As for zacs tool to try and generate new views of a repository via hardlinking/recreating the tree... frankly it's a bit of a hack.  Via DEFAULT_URI and relying on the hash, you can make a stable repository that is able to be updated in place without corrupting ongoing downloads- simply put, new additions to the repo don't perturb current DL's since the md5 is the same (hash collision chance is low enough that I don't care about it here).


> 3) PACKAGE_EXTENSION is overly verbose and unclear it's specifying
> the compressor too; it's intention is for compression, state it as
> such (I mention this in light of URI's existance where
> PACKAGE_EXTENSION would only be a hint of compressor)
>
> Re: #1, there is a decent set of optimizations I'm kicking around in
> pkgcore for the next version- a discussion should probably be started
> there.
>
> Offhand, having a compression specific header (a simple enumeration
> of known compressors) and a DEFAULT_URI that is python string

No go bro. The 'Packages' format should be independent of python.

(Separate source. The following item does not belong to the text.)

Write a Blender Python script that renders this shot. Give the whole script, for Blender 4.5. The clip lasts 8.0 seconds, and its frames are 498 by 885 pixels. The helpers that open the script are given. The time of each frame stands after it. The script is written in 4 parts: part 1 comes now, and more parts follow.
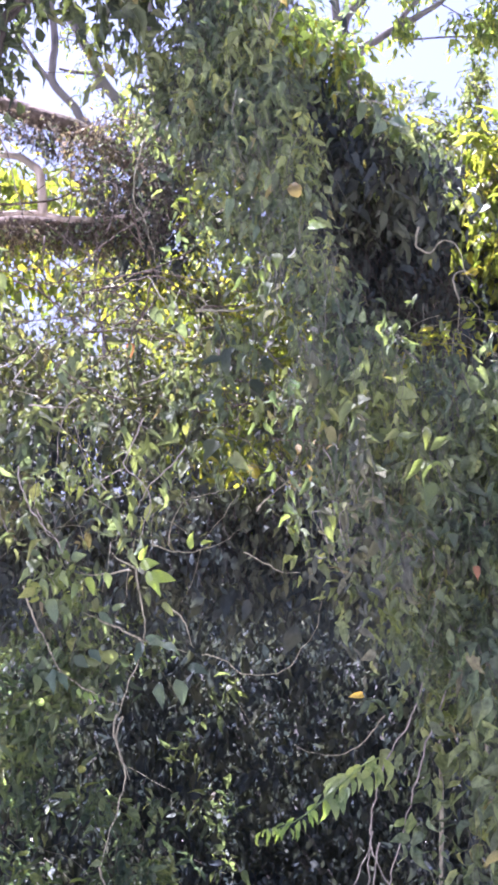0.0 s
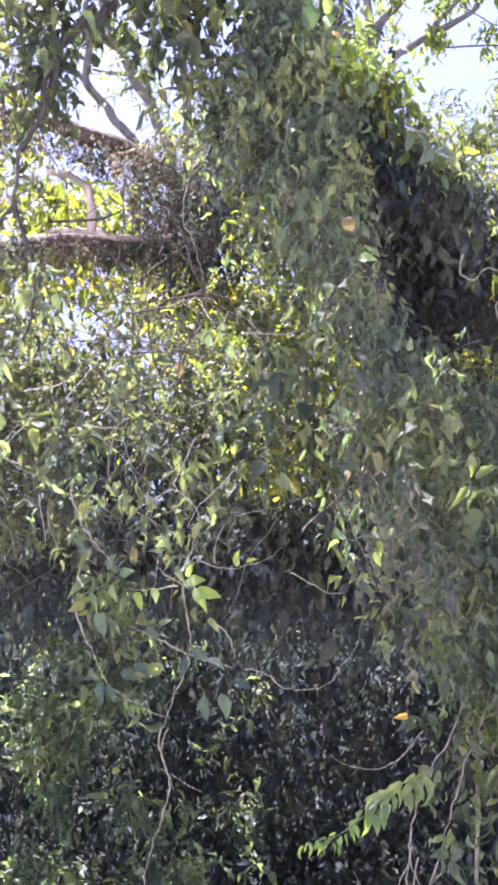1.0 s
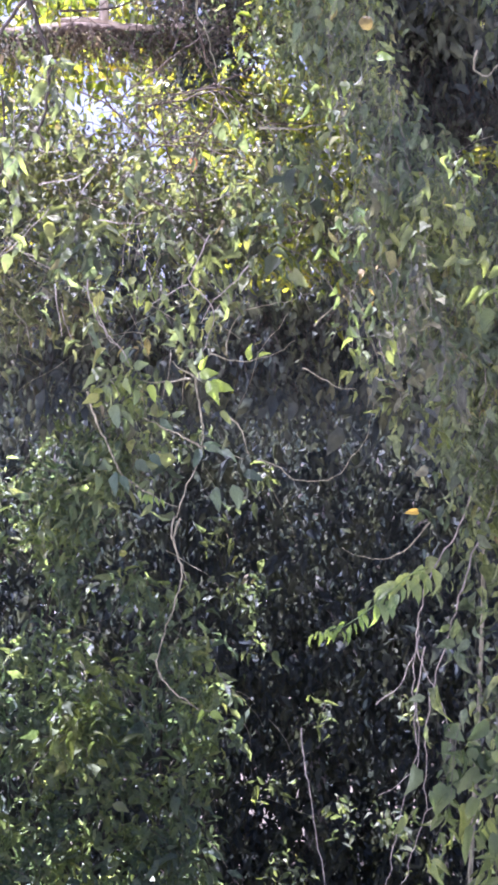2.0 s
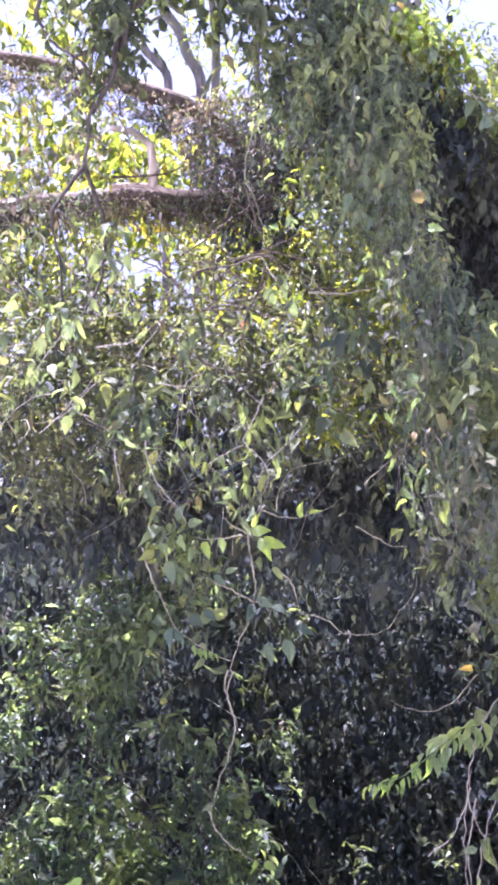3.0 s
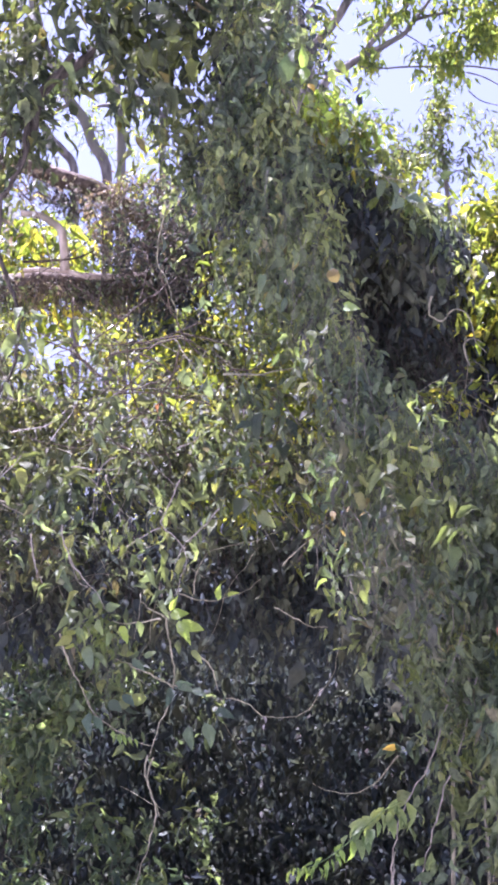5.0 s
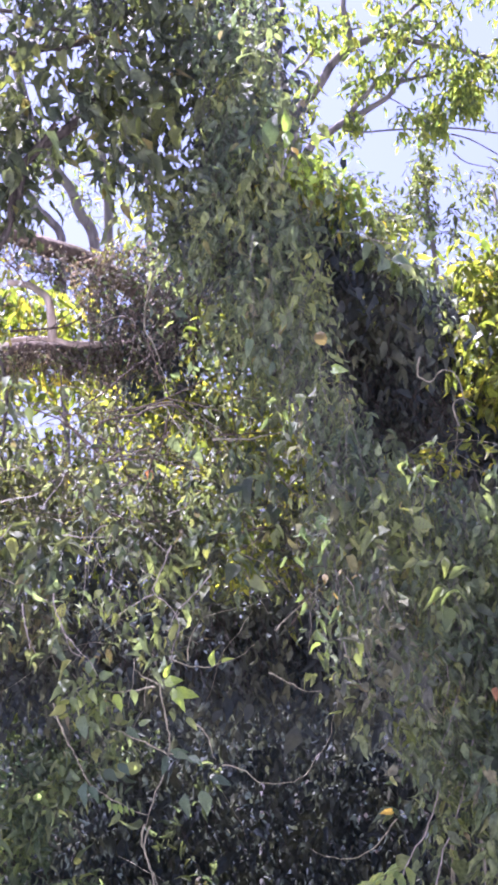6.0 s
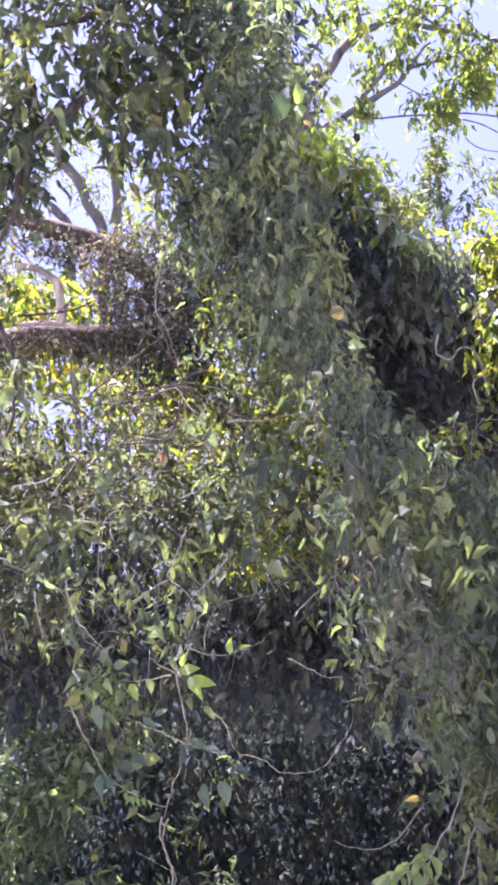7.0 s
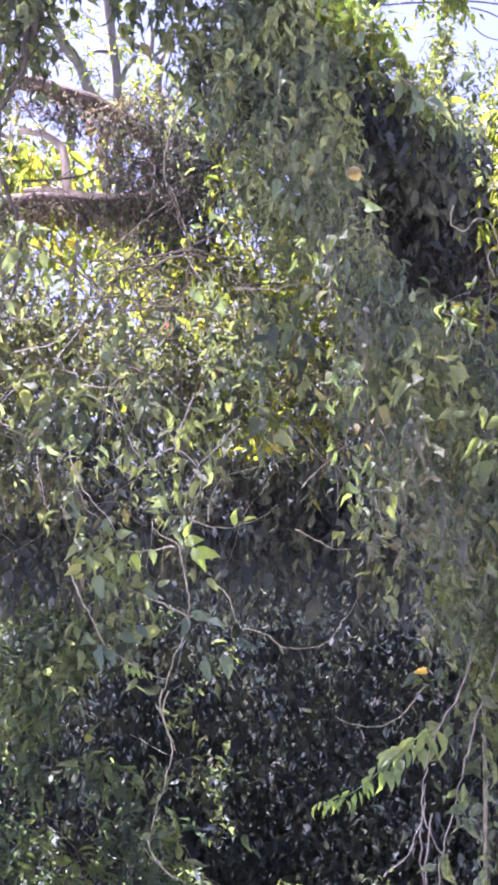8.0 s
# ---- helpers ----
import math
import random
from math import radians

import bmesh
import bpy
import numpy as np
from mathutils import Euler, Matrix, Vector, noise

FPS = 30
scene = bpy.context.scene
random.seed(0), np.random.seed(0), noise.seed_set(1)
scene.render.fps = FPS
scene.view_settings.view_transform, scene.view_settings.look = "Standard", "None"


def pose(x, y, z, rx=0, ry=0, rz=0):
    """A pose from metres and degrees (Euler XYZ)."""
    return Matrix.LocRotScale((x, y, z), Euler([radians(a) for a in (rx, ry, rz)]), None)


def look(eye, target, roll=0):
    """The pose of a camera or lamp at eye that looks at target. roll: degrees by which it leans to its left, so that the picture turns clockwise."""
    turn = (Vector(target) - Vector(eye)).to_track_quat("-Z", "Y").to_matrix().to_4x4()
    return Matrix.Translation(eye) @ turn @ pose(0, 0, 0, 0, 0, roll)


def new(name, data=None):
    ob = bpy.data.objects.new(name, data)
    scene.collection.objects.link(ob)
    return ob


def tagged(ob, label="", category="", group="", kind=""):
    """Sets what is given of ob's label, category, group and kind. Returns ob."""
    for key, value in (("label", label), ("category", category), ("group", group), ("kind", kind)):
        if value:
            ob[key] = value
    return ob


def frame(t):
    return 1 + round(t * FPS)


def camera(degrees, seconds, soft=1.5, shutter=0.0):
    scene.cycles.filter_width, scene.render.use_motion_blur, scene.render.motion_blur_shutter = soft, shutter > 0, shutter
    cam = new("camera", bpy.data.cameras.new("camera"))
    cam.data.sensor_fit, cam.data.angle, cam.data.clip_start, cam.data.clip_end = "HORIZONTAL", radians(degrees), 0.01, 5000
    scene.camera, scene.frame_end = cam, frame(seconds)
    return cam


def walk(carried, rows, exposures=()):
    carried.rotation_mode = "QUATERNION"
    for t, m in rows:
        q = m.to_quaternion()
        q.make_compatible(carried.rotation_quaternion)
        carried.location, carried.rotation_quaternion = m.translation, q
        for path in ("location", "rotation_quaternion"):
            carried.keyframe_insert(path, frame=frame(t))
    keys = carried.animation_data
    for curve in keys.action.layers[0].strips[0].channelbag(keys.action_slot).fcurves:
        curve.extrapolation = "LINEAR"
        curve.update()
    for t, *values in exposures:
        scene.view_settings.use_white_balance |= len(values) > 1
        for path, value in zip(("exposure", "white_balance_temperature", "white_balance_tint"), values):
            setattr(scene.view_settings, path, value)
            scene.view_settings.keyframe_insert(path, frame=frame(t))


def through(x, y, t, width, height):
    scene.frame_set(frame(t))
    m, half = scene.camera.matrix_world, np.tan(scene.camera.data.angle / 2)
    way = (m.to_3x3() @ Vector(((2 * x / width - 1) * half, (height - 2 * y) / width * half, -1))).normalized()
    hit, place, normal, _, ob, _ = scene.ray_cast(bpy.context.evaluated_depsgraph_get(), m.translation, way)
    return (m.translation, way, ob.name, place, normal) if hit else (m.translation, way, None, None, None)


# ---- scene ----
# ---- the camera and its walk ----
cam = camera(12.00, 8.0, soft=3.5)
PATH = [
    (0, (1.085, 0.618, 1.360), (1.087, 10.487, 2.976), 0.49),
    (0.5, (0.992, 0.468, 1.422), (0.983, 10.342, 3.007), 0.95),
    (1, (0.914, 0.306, 1.482), (0.867, 10.185, 3.036), 1.44),
    (1.5, (0.840, 0.180, 1.532), (0.848, 10.129, 2.543), 1.65),
    (1.7, (0.854, 0.187, 1.548), (0.875, 10.170, 2.139), 1.82),
    (2.8, (0.605, -0.161, 1.645), (0.577, 9.805, 2.474), 1.75),
    (3, (0.585, -0.199, 1.655), (0.548, 9.734, 2.814), 1.74),
    (3.5, (0.574, -0.217, 1.677), (0.637, 9.683, 3.088), 1.51),
    (4, (0.555, -0.202, 1.680), (0.807, 9.662, 3.302), 1.30),
    (4.5, (0.539, -0.150, 1.642), (0.890, 9.712, 3.262), 1.06),
    (4.7, (0.535, -0.137, 1.630), (0.888, 9.742, 3.141), 0.97),
    (5.8, (0.529, -0.146, 1.614), (0.909, 9.687, 3.394), -0.49),
    (6, (0.548, -0.107, 1.621), (0.927, 9.720, 3.437), -0.58),
    (6.5, (0.552, 0.014, 1.593), (0.845, 9.843, 3.411), -1.11),
    (7, (0.540, 0.205, 1.582), (0.869, 10.033, 3.401), -1.29),
    (7.5, (0.483, 0.358, 1.521), (0.829, 10.204, 3.235), -0.53),
    (8, (0.453, 0.476, 1.444), (0.827, 10.366, 2.872), -0.18),
]
walk(cam, [(t, look(eye, target, roll)) for t, eye, target, roll in PATH],
     exposures=[(0.0, 3.09, 5330, 45), (1.0, 3.10, 5330, 45), (1.7, 3.17, 5330, 45), (2.8, 3.25, 5300, 50), (3.0, 3.18, 5300, 50), (3.5, 2.93, 5280, 49), (4.5, 2.91, 5330, 50), (6.5, 2.85, 5300, 51), (7.2, 2.89, 5300, 51), (8.0, 3.11, 5330, 51)])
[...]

> interpolation  assembled (for example,
> DEFAULT_URI="%(host)s/%(category)s/%(pf)s.txz") seems wiser.  Via
> doing what I'm suggesting, it would be possible to do binpkg
> repository 'views' w/out having to map each binpkg into the url space
> for it.

Then come up w/ an alternative w/ the same power as DEFAULT_URI that isn't python specific; think through the potentials of it, I could very easily centralize the binpkgs for an arch, use the hash as they're lookup value, then use the Packages cache as a 'view' into that binpkg repository.  Differing use flag combinations, differing license views, hell, differing ACCEPT_KEYWORDS, all of that can have the raw pkgs stored centrally while just providing differing views into it- DEFAULT_URI lays the groundwork for it.